Ten discs remaster previously released live albums and DVDs, starting with Live, recorded in June 1975 at the Taverne de L’Olympia, which includes including a climactic blowout through Köhntark, two early blueprints for 2009’s epic Ëmëhntëhtt-Ré and a savage Mëkanïk Zaïn, introduced by a Godzilla-force onslaught from then-bassist Bernard Paganotti. Three volumes of June 1980’s Retrospectiw include a malevolent churn through Theusz Hamtaahk and what’s been called the definitive Mëkanïk Dëstruktïw Kömmandöh, before leaping to three discs capturing 2000’s 30th anniversary performance of the Theusz Hamtaahk trilogy at the Trianon, featuring the title work,* Wurdah Ïtah* (Vander’s soundtrack for 1972’s Tristan et Iseult film), and MDK.

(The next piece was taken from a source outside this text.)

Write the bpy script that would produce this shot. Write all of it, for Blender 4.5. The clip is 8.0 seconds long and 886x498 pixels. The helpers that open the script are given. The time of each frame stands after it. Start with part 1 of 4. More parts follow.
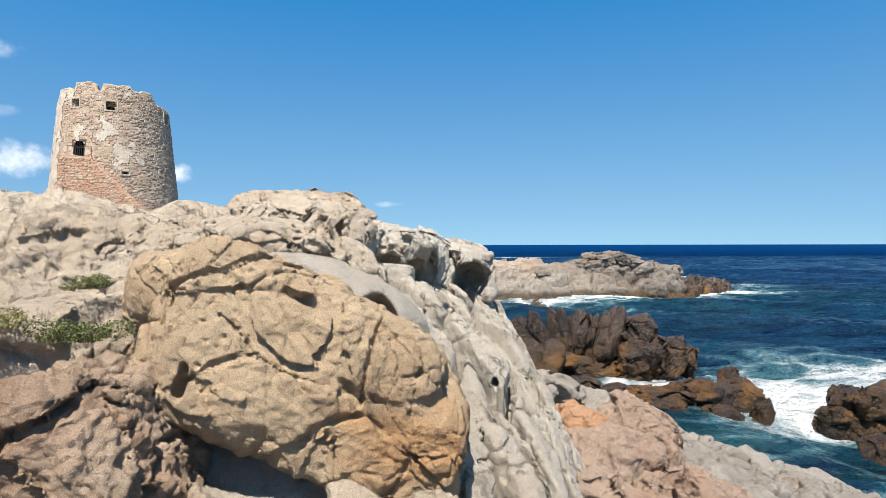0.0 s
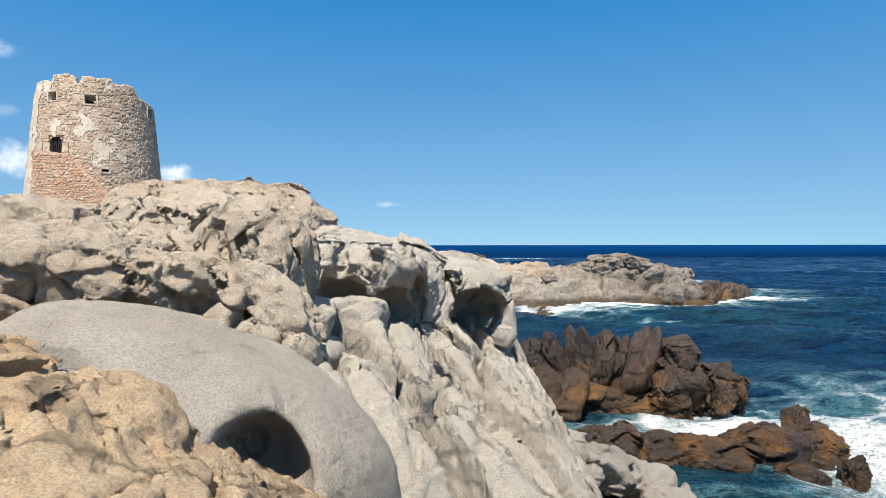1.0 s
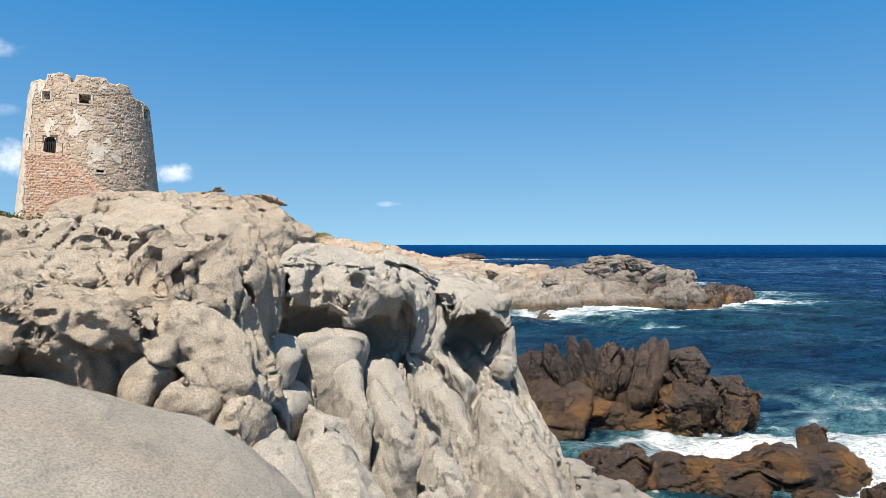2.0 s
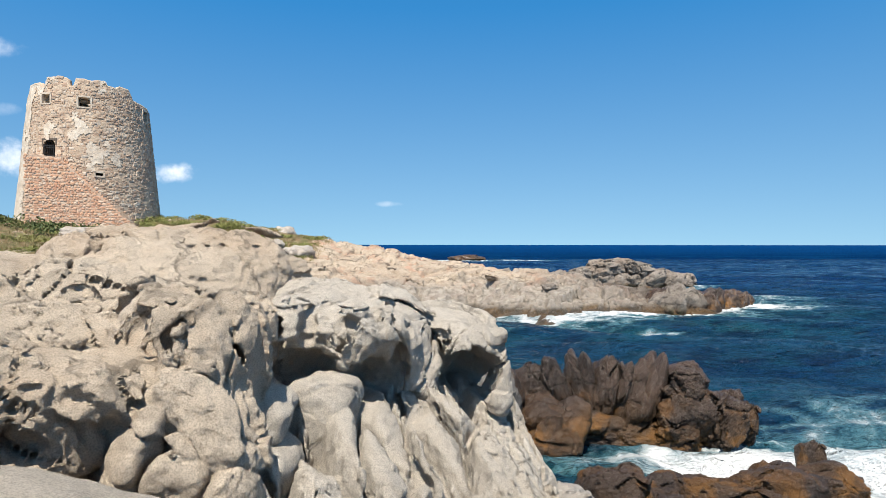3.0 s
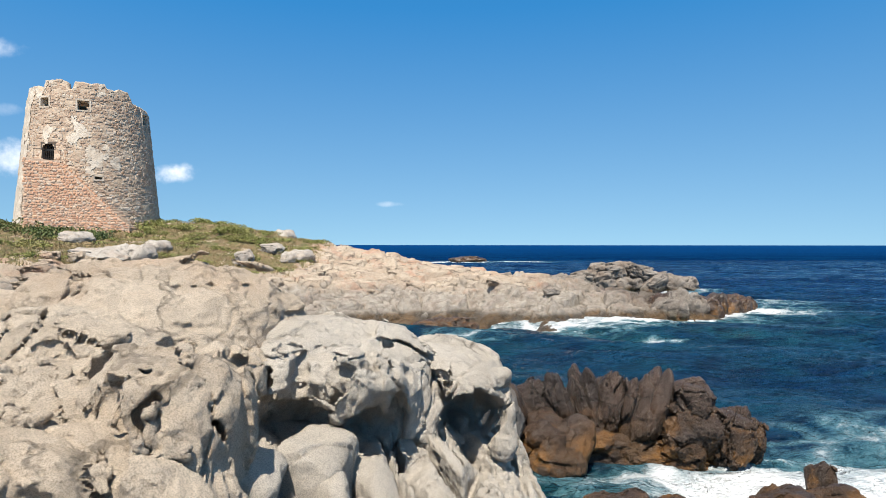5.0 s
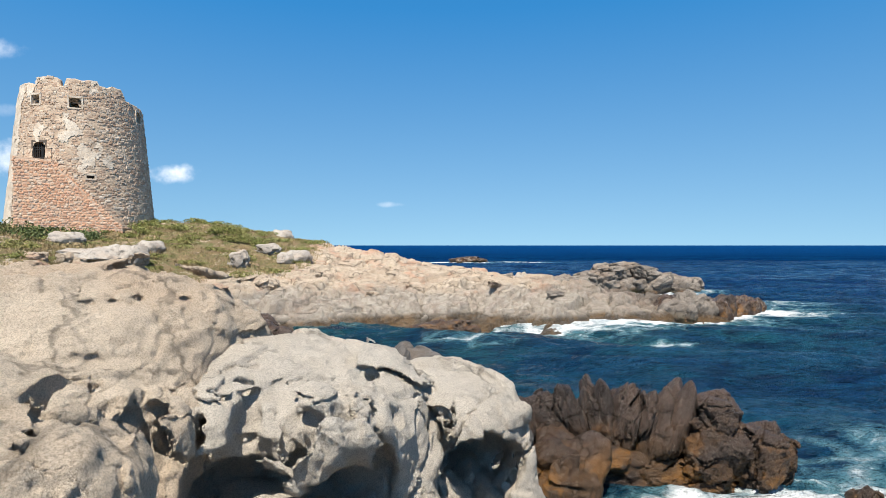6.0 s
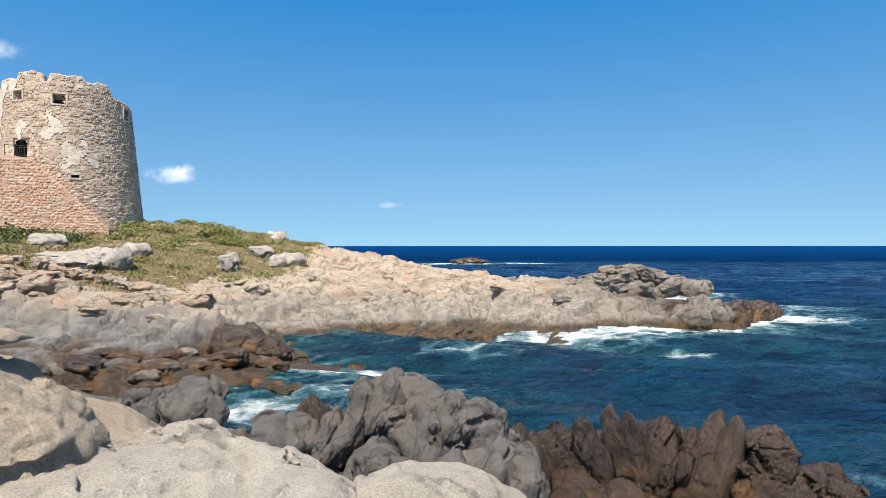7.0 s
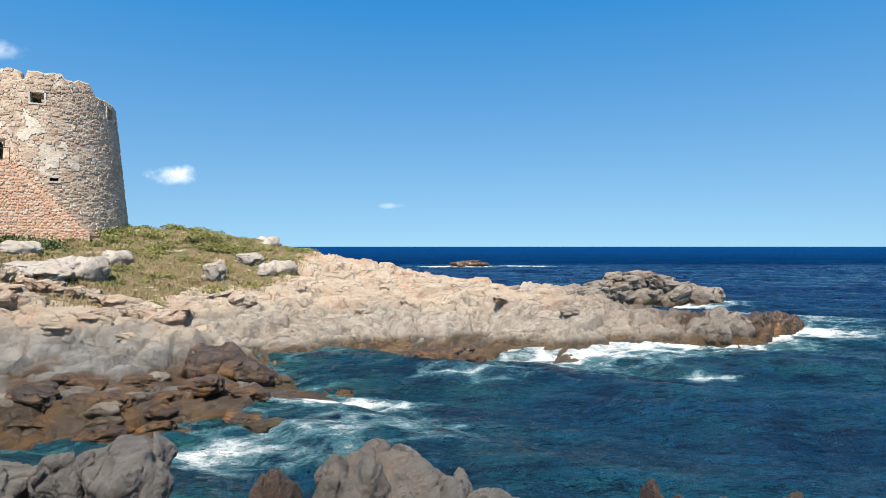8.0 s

For Magma, the stage is where the magic really happens.
The next two discs present remixed highlights of the shows at the Triton in 2005 and 2011 which formed the Mythes et Légendes DVD series, including renditions of the Riah Sahittaahk remake that launched the reissues, and recent Slag Tanz. There’s also Vander’s impassioned vocal homage to his beloved Otis Redding in Otis and a cataclysmic De Futura, featuring demonic bassist Jannick Top. The final pièce de résistance of the box set, and whole campaign, comes on two discs capturing a previously unreleased 2009 show at the Alhambra, showing the modern Magma firing on all cylinders as they blaze through 49 minutes of the now fully realised Ëmëhntëhtt-Ré and glistening chorales of Félicité Thösz.
I for one was forever changed by witnessing Magma scorch stages with overwhelming brutal ferocity over four decades ago but, on this evidence, the most recent incarnation, stoked by seismic bassist Philippe Bussonnet, is capable of hitting on deeper levels by finally reaching the higher state of ecstatic catharsis Vander has been striving for since forming the band.
It’s been a long, hard fight but he’s finally triumphed, holding aloft this ultimate battle trophy and monument to what must be the longest-running, most genuinely progressive band the world has ever seen.